Frustration stress and writers blockAhi ahi ahi. Che succede, caro collega? Cosa c’è che non va? Perché in tutta onestà sono un po’ preoccupata di questo silenzio. Vorrei mi aiutassi a capire. Pensavo ci sarebbe stata una reazione maggiore rispetto al tema lanciato la scorsa settimana in “Fundraiser chi?”.

Nel mio ultimo post, ponevo quattro domande, banali forse ma tutto sommato essenziali per aiutare noi fundraiser prima e le nostre organizzazioni poi a circoscrivere la professione:

  1. Quanti siamo.
  2. Chi siamo.
  3. Cosa facciamo.
  4. Dove vogliamo andare.

Non capisco se sia timidezza, carico di lavoro eccessivo o disinteresse.

Se è timidezza, posso comprendere. Esporsi pubblicamente per molti può essere un ostacolo. Ma per esperienza, credimi, a lungo andare aiuta e, di certo, fa stare meglio.
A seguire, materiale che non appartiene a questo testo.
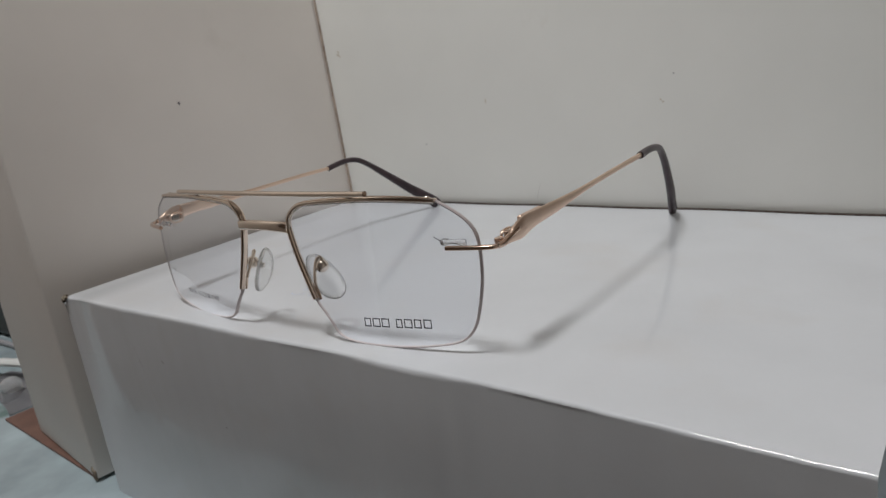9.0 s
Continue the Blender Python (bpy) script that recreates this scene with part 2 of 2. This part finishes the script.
display_box = thing("display_box", (0.14, 0.08, 0.0), "white glossy coated cardboard box with a crushed torn corner", "box")
bm = bmesh.new()
cols, grid = 561, []
R = 0.1
for i in range(cols):
    x = BOX_W * i / (cols - 1)
    f, column = front_line(x), []
    for k in range(121):  # front face, from the table up
        z = FLOOR + (lid_height(x, 0) - R - FLOOR) * k / 120
        dent = 0.03 * noise.noise(Vector((x * 0.25, z * 0.3, 3.1)))
        dent -= 0.013 * math.exp(-((z + 2.36 - 0.15 * x) / 0.05) ** 2) * fade(x, 0.1, 0.5) * (1 - fade(x, 1.6, 2.6))
        dent -= 0.008 * math.exp(-((z + 4.1 - 0.12 * (x - 3.9)) / 0.06) ** 2) * fade(x, 3.7, 4.1) * (1 - fade(x, 5.2, 5.9))
        column.append((x, f * fade(z, -9, -0.5) + dent, z))
    for k in range(1, 7):  # the rounded fold
        w = math.pi / 2 * k / 6
        crimp = (0.006 * noise.noise(Vector((x * 4.5, k * 0.6, 1.3))) + 0.007 * noise.noise(Vector((x * 11, k * 1.5, 4.1)))) * math.sin(2 * w)
        column.append((x, f + R * (1 - math.cos(w)) + crimp, lid_height(x, 0) - R * (1 - math.sin(w)) + crimp))
    for k in range(1, 41):  # the lid
        y = f + R + (back_line(x) - f - R) * k / 40
        column.append((x, y, lid_height(x, max(0, y))))
    column.append((x, back_line(x), FLOOR))
    grid.append([bm.verts.new(at(*p)) for p in column])
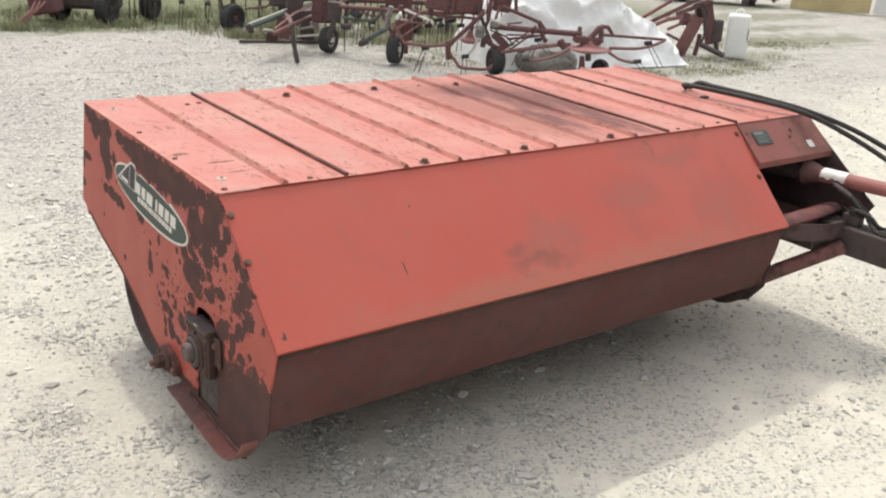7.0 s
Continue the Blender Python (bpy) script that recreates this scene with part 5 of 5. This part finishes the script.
def slack_sack():
    """A weathered grey sack slumped against the foot of the heap."""
    bm = bmesh.new()
    bmesh.ops.create_icosphere(bm, subdivisions=4, radius=1)
    for v in bm.verts:
        c = v.co.copy()
        k = 1 + 0.16 * noise.noise(c * 1.7) - 0.12 * abs(noise.noise(c * 3.4 + Vector((4, 0, 0))))
        v.co = Vector((c.x * 0.40 * k, c.y * 0.26 * k, max(0.0, (c.z * 0.5 + 0.30) * 0.40 * k)))
    bm.transform(Matrix.Translation((6.60, 5.64, 0)) @ pose(0, 0, 0, 0, 0, -40))
    ob = part("feed_sack", bm, M_SACK, None, "", True)
    return tagged(ob, "dull grey weathered sack slumped beside the covered pile", "sack")


M_SACK = plain("weathered_sack", (0.29, 0.275, 0.25), 0.85, 0, 0.3, 14, 0.6, 0.01)
slack_sack()


def plastic_jug():
    """A tall square-shouldered jug with a moulded handle and a small cap."""
    jug = thing("plastic_jug", "tall milky white plastic jug with a handle on grass", "jug")
    m = Matrix.Translation((10.15, 5.62, 0.0)) @ pose(0, 0, 0, 0, 0, -52) @ Matrix.Diagonal((0.86, 0.86, 1.10, 1))
    bm = bmesh.new()
    box(bm, (-0.185, -0.14, 0.0), (0.185, 0.14, 0.545))
    bmesh.ops.bevel(bm, geom=bm.edges[:], offset=0.045, segments=4, affect="EDGES", profile=0.5)
    bmesh.ops.subdivide_edges(bm, edges=[e for e in bm.edges if abs((e.verts[0].co - e.verts[1].co).z) > 0.2], cuts=6)
    for v in bm.verts:
        k = 1 - 0.05 * math.sin(math.pi * min(1, max(0, v.co.z / 0.545))) - 0.05 * (v.co.z / 0.545)
        v.co.x *= k
        v.co.y *= k
    bm.transform(m)
    part("body", bm, M_JUG, jug, "milky white moulded body", True)
    bm = bmesh.new()
    tube(bm, curve_points([(-0.055, 0, 0.535), (-0.05, 0, 0.590), (0.0, 0, 0.605), (0.05, 0, 0.590), (0.055, 0, 0.535)], 4), 0.013, 8)
    bm.transform(m)
    part("handle", bm, M_JUG, jug, "moulded loop handle", True)
    bm = bmesh.new()
    box(bm, (0.150, -0.1325, 0.24), (0.165, -0.1305, 0.38))
    bm.transform(m)
    part("level_mark", bm, M_IRON, jug, "dark smudged side mark")
    return jug


plastic_jug()


def board(name, label, a, b, h, t, mat, lift):
    """A long low panel from a to b with a slightly bowed lower edge."""
    a, b = Vector((*a, 0)), Vector((*b, 0))
    d = b - a
    line = []
    n = 14
    for i in range(n + 1):
        s = i / n
        line.append((s * d.length, lift + 0.03 * (1 - math.sin(math.pi * s))))
    line += [(d.length, h), (0, h)]
    bm = prism(line, -t / 2, t / 2, "y")
    bm.transform(Matrix.Translation(a) @ pose(0, 0, 0, 0, 0, math.degrees(math.atan2(d.y, d.x))))
    ob = part(name, bm, mat)
    return tagged(ob, label, "panel")


board("yellow_panel", "faded yellow sheet panel standing at the yard's edge", (18.45, 10.31), (19.79, 9.15), 0.85, 0.06, M_YELLOW, -0.01)
board("white_panel", "white sheet panel standing beside a yellow one", (19.84, 9.10), (21.3, 7.85), 0.8, 0.06, M_JUG, -0.01)
tf = thing("flat_trailer", "low dark flat trailer at the far edge of the yard", "trailer")
tm = Matrix.Translation((17.45, 11.65, 0)) @ pose(0, 0, 0, 0, 0, -38)
part("deck", bevelled_box((-1.45, -0.5, 0.42), (1.30, 0.5, 0.56), 0.02, 1, tm), M_IRON, tf)
part("side_rail", bevelled_box((-1.45, -0.54, 0.16), (1.30, -0.50, 0.44), 0.01, 1, tm), M_GREYMETAL, tf, "grey side rail")
for k in range(7):
    part("rail_post", bevelled_box((-1.38 + 0.42 * k, -0.58, 0.12), (-1.30 + 0.42 * k, -0.54, 0.80), 0.008, 1, tm), M_IRON, tf)
for x in (-0.9, 0.7):
    part("prop", bevelled_box((x, -0.3, -0.01), (x + 0.16, 0.3, 0.43), 0.01, 1, tm), M_IRON, tf)

BACK_YARD = Matrix(((1.0861, 0.0302, 0, -0.401), (0.0237, 1.1121, 0, -0.508), (0, 0, 1.055, 0), (0, 0, 0, 1)))
for ob in tc.children_recursive:
    if ob.data:
        ob.data.transform(BACK_YARD)


make_stones("loose_gravel", "loose crushed grey limestone chips in drifts on the yard", 48000, ((-1.3, 4.2), (-2.0, 3.0)), 0.0050, 11, 0.55, 0.04)
make_stones("scattered_stone", "larger pale stones scattered on the yard", 3600, ((-1.3, 4.5), (-1.9, 3.2)), 0.0095, 12, 0.55, 0.08)
make_stones("yard_gravel", "loose pale stones across the yard behind", 26000, ((-1.0, 11), (1.2, 9.6)), 0.0095, 13, 0.45, 0.16)
for lawn in (make_grass("yard_edge_grass", "thin unmown grass along the yard's edge", 44000, [(2.0, 10.2, 2.2, 1.1), (5.0, 9.6, 2.4, 1.3), (6.6, 7.9, 1.6, 0.8), (4.6, 8.3, 0.7, 0.5), (1.2, 9.6, 0.8, 0.5)], 0.10, 21), make_grass("short_grass", "patchy short grass round the jug and heap", 9000, [(9.4, 5.15, 1.2, 0.35), (8.6, 4.75, 0.9, 0.28), (10.7, 6.0, 1.1, 0.25), (7.0, 4.9, 0.8, 0.3), (5.6, 6.4, 0.6, 0.5), (11.5, 6.0, 1.2, 0.5)], 0.028, 22)):
    lawn.data.transform(BACK_YARD)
Se è carico di lavoro, anche. Lo sappiamo. Le priorità sono altre e in queste non rientra il rispondere a un post. Ma attenzione: non è il rispondere a un post che fa la differenza. Potrebbe anche non avvenire ma promuovere il dibattito su canali diversi, con interlocutori diversi, in modi diversi, ecco… questo sì che fa la differenza. E aiuta a tenere l’attenzione alta e l’occhio di bue sempre puntato.

Se è disinteresse… be’, questo sì che mi preoccupa. Parlavo l’altro giorno con Riccardo Bonacina (@rbonacina) di Vita (so mi perdonerà se lo cito) e mi parlava di “inesistenza del punto di vista dei fundraiser”. E questo non va bene. Parafrasando la collega Elena Cranchi (@LaCranchi) in un suo ultimo intervento a proposito dell’esperienza della raccolta fondi nel real di Flavio Briatore The Apprentice: “molte volte non facciamo cultura ma ci lamentiamo se gli altri ci copiano” (vai al post di Lorenzo Maria Alvaro). Appunto.

Per quel che mi riguarda, sono solita giocare a carte scoperte, mettere tutto sul tavolo e poi cominciare a fare ordine. Ma le cose sul tavolo vanno messe tutte, a cominciare dalla volontà di mettersi in discussione. Ma qui, forse, sta il vero problema.

Chiudo con il commento di Alberto Cuttica (@albertocuttica) in risposta al mio post. La penso esattamente così e non avrei potuto esprimerla meglio: “I fattori da considerare e ordinare sono effettivamente diversi. A monte c’è senz’altro un generale disinteresse più o meno palese. Indagare le ragioni è senz’altro già un passo per affrontare il problema: noto disinteresse da parte delle organizzazioni e da parte degli stessi professionisti. Vuoi perché tutti vedono la cosa come attività speculativa, meno utile rispetto all’operatività quotidiana. Vuoi perché mettere in discussione un tema significa porsi problemi ed affrontarli. Organizzazioni e professionisti sono grandi contenitori dove, qui e là, c’è anche molto pressapochismo e difesa del particolare: il rischio che emergano ancora meglio non stimola certo ad una discussione seria. E’ l’approccio che caratterizza il Paese in tutto, questo campo è solo un esempio, più o meno rappresentativo. Quanto questo danneggi tutti (le organizzazioni, lo staff, ecc.), e non aiuti a lavorare con obiettivi seri, strumenti adeguati, valutazione degli impatti, ecc., prima o poi dovrà essere valutato onestamente. Diversamente si continuerà a remare in direzioni sparsa, mantenendo un aspetto da armata brancaleone che non credo porti frutti entusiasmanti.”

Io spero tanto sia solo per via di un carico di lavoro eccessivo. La bella notizia? Siamo sempre in tempo. Basta volerlo. Davvero.